DIAL is a framework for doing distributed analysis, i.e. it provides a connection between distributed computing resources and those who would like to use such resources them to analyze existing data or generate new data. It is created and maintained for use in the ATLAS experiment but is sufficently generic that it can be easily utilized in other contexts.
DIAL presents its users with a data-centric, job-driven view. A user may examine an existing dataset or may define a job to create a new dataset and then examine that dataset after the job completes. DIAL enables users to monitor jobs to follow their progress, examine partial results and, if desired, to stop the job.
A job is defined by selecting an input dataset and specifying a transformation to act on that dataset. The tranformation and input dataset are passed to a DIAL scheduler (typically a remote "analysis service") which has the responsibility for carrying out the processing, providing status updates, and stopping the job if requested. By definition, a tranformation applied to an input dataset produces an output dataset (the result).
Typically a user job is split into many subjobs which are processed in parallel. The splitting is accomplished by splitting the input dataset and then applying the same tranformation to each subdataset. The scheduler then merges the result (output dataset) from each subjob to create the result for the user job. This hierarchical job model may be extended further, i.e. the subjobs themselves may split and so on.

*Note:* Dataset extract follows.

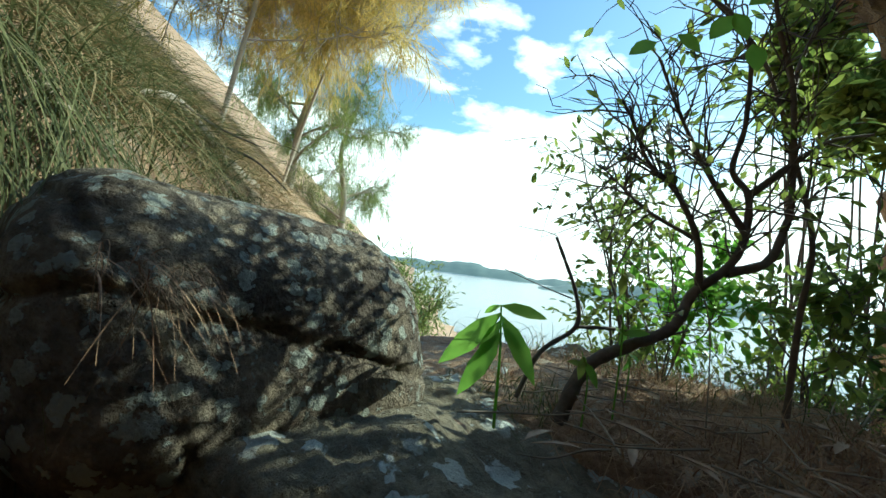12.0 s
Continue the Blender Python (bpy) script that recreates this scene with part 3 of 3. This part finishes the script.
def tube(points, r0, r1, sides=6, wobble=0.0):
    p = np.asarray(points, float)
    n = len(p)
    way = np.gradient(p, axis=0)
    way /= np.maximum(np.linalg.norm(way, axis=1, keepdims=True), 1e-9)
    ref = np.array((0.31, 0.83, 0.46)) if abs(way[0] @ np.array((0.31, 0.83, 0.46))) < 0.9 else np.array((1.0, 0.0, 0.0))
    a = np.cross(way, ref)
    a /= np.maximum(np.linalg.norm(a, axis=1, keepdims=True), 1e-9)
    b = np.cross(way, a)
    r = np.linspace(r0, r1, n)[:, None] * (1 + wobble * np.sin(np.arange(n) * 1.7))[:, None]
    v = np.concatenate([p + r * (math.cos(t) * a + math.sin(t) * b) for t in np.linspace(0, 2 * math.pi, sides, endpoint=False)])
    v = v.reshape(sides, n, 3)
    k = np.arange(sides * n).reshape(sides, n)
    k2 = np.roll(k, -1, axis=0)
    f = np.stack([k[:, :-1], k2[:, :-1], k2[:, 1:], k[:, 1:]], axis=-1).reshape(-1, 4)
    return v.reshape(-1, 3), f


def join(pieces):
    vs, fs, o = [], [], 0
    for v, f in pieces:
        vs.append(v)
        fs.append(f + o)
        o += len(v)
    return np.concatenate(vs), np.concatenate(fs)


def blades(base, way, length, width, droop, rng, segs=6):
    """Grass blades as narrow folded ribbons. base, way: one row a blade; droop: how far they bend down."""
    n = len(base)
    way = way / np.linalg.norm(way, axis=1, keepdims=True)
    side = np.cross(way, (0, 0, 1.0)) + rng.normal(0, 0.15, (n, 3))
    side /= np.maximum(np.linalg.norm(side, axis=1, keepdims=True), 1e-9)
    bend = rng.normal(0, 0.33, (n, 3)) * (1, 1, 0.3)
    t = np.linspace(0, 1, segs + 1)
    v = np.zeros((n, segs + 1, 2, 3))
    for i, u in enumerate(t):
        mid = base + way * (length * u)[:, None] + bend * (length * u * u)[:, None]
        mid[:, 2] -= droop * length * u * u
        w = width * (1 - u) ** 0.7 * 0.5 + 0.0003
        v[:, i, 0], v[:, i, 1] = mid - side * w[:, None], mid + side * w[:, None]
    k = np.arange(n * (segs + 1) * 2).reshape(n, segs + 1, 2)
    f = np.stack([k[:, :-1, 0], k[:, :-1, 1], k[:, 1:, 1], k[:, 1:, 0]], axis=-1).reshape(-1, 4)
    return v.reshape(-1, 3), f


def leaves(base, way, up, length, width, fold=0.25, curl=0.15):
    """Pointed leaves with a folded midrib, one row a leaf."""
    way = way / np.linalg.norm(way, axis=1, keepdims=True)
    side = np.cross(way, up)
    side /= np.maximum(np.linalg.norm(side, axis=1, keepdims=True), 1e-9)
    nrm = np.cross(side, way)
    n = len(base)
    prof = [(0.0, 0.04), (0.28, 0.85), (0.58, 0.95), (0.84, 0.5), (1.0, 0.03)]
    v = np.zeros((n, len(prof), 3, 3))
    for i, (u, w) in enumerate(prof):
        mid = base + way * (length * u)[:, None] - nrm * (curl * length * u * u)[:, None]
        e = (width * w * 0.5)[:, None]
        v[:, i, 1] = mid
        v[:, i, 0] = mid - side * e + nrm * e * fold
        v[:, i, 2] = mid + side * e + nrm * e * fold
    k = np.arange(n * len(prof) * 3).reshape(n, len(prof), 3)
    f = np.concatenate([np.stack([k[:, :-1, c], k[:, :-1, c + 1], k[:, 1:, c + 1], k[:, 1:, c]], axis=-1).reshape(-1, 4) for c in (0, 1)])
    return v.reshape(-1, 3), f


def twigs_from(limbs, count, rng, reach=(0.15, 0.4), radius=0.003, lift=0.3, start=0.35, spread=1.0):
    """Forked twigs that leave the limbs; gives their meshes and the ends and ways for leaves."""
    out, ends, ways = [], [], []
    for _ in range(count):
        limb = limbs[rng.integers(len(limbs))]
        i = rng.integers(int(len(limb) * start), len(limb) - 1)
        p = limb[i]
        d = rng.normal(0, 1, 3) * spread + (limb[i + 1] - limb[i]) / max(np.linalg.norm(limb[i + 1] - limb[i]), 1e-6) * 0.8
        d[2] += lift
        d /= np.linalg.norm(d)
        ln = rng.uniform(*reach)
        pts = [p]
        for k in range(5):
            d = d + rng.normal(0, 0.22, 3)
            d /= np.linalg.norm(d)
            pts.append(pts[-1] + d * ln / 5)
            if k >= 1:
                for _ in range(2):
                    e = d + rng.normal(0, 0.6, 3)
                    ends.append(pts[-1])
                    ways.append(e)
        out.append(tube(np.array(pts), radius, radius * 0.35, 4))
        for _ in range(2):
            j = rng.integers(1, 5)
            e = d + rng.normal(0, 0.7, 3)
            e /= np.linalg.norm(e)
            q = np.array([pts[j] + e * ln * 0.45 * u + rng.normal(0, 0.006, 3) for u in (0, 0.35, 0.7, 1.0)])
            out.append(tube(q, radius * 0.6, radius * 0.3, 3))
            for u in (1, 2, 3):
                ends.append(q[u])
                ways.append(e + rng.normal(0, 0.5, 3))
    return out, np.array(ends), np.array(ways)


def thing(name, label, category, at=(0, 0, 0), group=""):
    ob = new(name)
    ob.location = at
    ob.empty_display_size = 0.05
    return tagged(ob, label, category, group)


def part(name, vf, mat, parent, label="", smooth=True):
    ob = mesh_object(name, np.asarray(vf[0]) - np.array(parent.location), vf[1], mat, parent, smooth)
    return tagged(ob, label)


# ---- lake and far shore ----
lake_mat, ln_, ll_, lb_ = material("lake_water")
lb_.inputs["Base Color"].default_value = (0.10, 0.16, 0.20, 1)
lb_.inputs["Roughness"].default_value = 0.22
lake_co = ln_.new("ShaderNodeTexCoord").outputs["Object"]
lake_bump = ln_.new("ShaderNodeBump")
lake_bump.inputs["Strength"].default_value = 0.4
ll_.new(texture(ln_, ll_, lake_co, 0.35, 5, 0.6), lake_bump.inputs["Height"])
ll_.new(lake_bump.outputs["Normal"], lb_.inputs["Normal"])
lake = mesh_object("water", np.array([(-3400, -3400, -26.0), (3400, -3400, -26.0), (3400, 3400, -26.0), (-3400, 3400, -26.0)], float), np.array([[0, 1, 2, 3]]), lake_mat, None, False)
tagged(lake, "calm pale blue lake water far below the ledge", "lake", kind="structure")
# Distance haze is mixed into this pale blue-green colour.
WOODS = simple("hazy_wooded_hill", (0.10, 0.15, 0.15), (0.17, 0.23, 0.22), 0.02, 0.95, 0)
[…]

Applications and task are characterized by their "task interface," the names and meanings of the files that an application expects to find in the task. A task may only be expected to work with an application if it provides the appropriate interface. An application is further characterized by its "environmental interface," i.e. the environment it expects and the means by which it is run.
A standard DIAL application provides two scripts: build_task and run. The former runs in a directory where the task files are present and uses them to create new files in that directory, e.g. compiling sources into a library. The latter uses the result of the first step along with an input dataset to create an output dataset. It is allowed and expected there will be other applications that do not meet this interface; specialized jobs or schedulers are then required to integrate these into a DIAL processing system.

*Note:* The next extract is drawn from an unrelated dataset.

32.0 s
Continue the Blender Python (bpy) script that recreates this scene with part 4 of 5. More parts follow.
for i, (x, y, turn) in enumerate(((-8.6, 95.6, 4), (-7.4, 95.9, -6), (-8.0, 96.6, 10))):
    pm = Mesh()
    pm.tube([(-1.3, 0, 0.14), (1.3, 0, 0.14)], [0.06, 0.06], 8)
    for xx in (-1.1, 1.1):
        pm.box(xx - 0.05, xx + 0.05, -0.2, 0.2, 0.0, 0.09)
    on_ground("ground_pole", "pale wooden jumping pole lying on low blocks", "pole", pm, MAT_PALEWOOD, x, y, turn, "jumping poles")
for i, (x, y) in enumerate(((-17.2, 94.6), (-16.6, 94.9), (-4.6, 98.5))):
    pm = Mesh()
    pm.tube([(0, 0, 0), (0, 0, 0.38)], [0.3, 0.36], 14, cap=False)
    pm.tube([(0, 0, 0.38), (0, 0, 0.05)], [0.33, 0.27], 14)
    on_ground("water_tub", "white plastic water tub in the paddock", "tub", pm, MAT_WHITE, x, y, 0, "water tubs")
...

A few applications and example tasks are avaialble for ATLAS users with emphasis on analysis of the Rome AOD datasets. Work is in progress to make the existing ATLAS production transformations available to DIAL users. ATLAS has initiated a project to define standard ATLAS transformations and it is expected thes will be incorporated into the DIAL interface when they become available.
This document describes use of the ROOT-based client aided by web-based monitoring. There is also a python binding, PyDIAL, with similar capabilities and integration with GANGA for usrs of that system.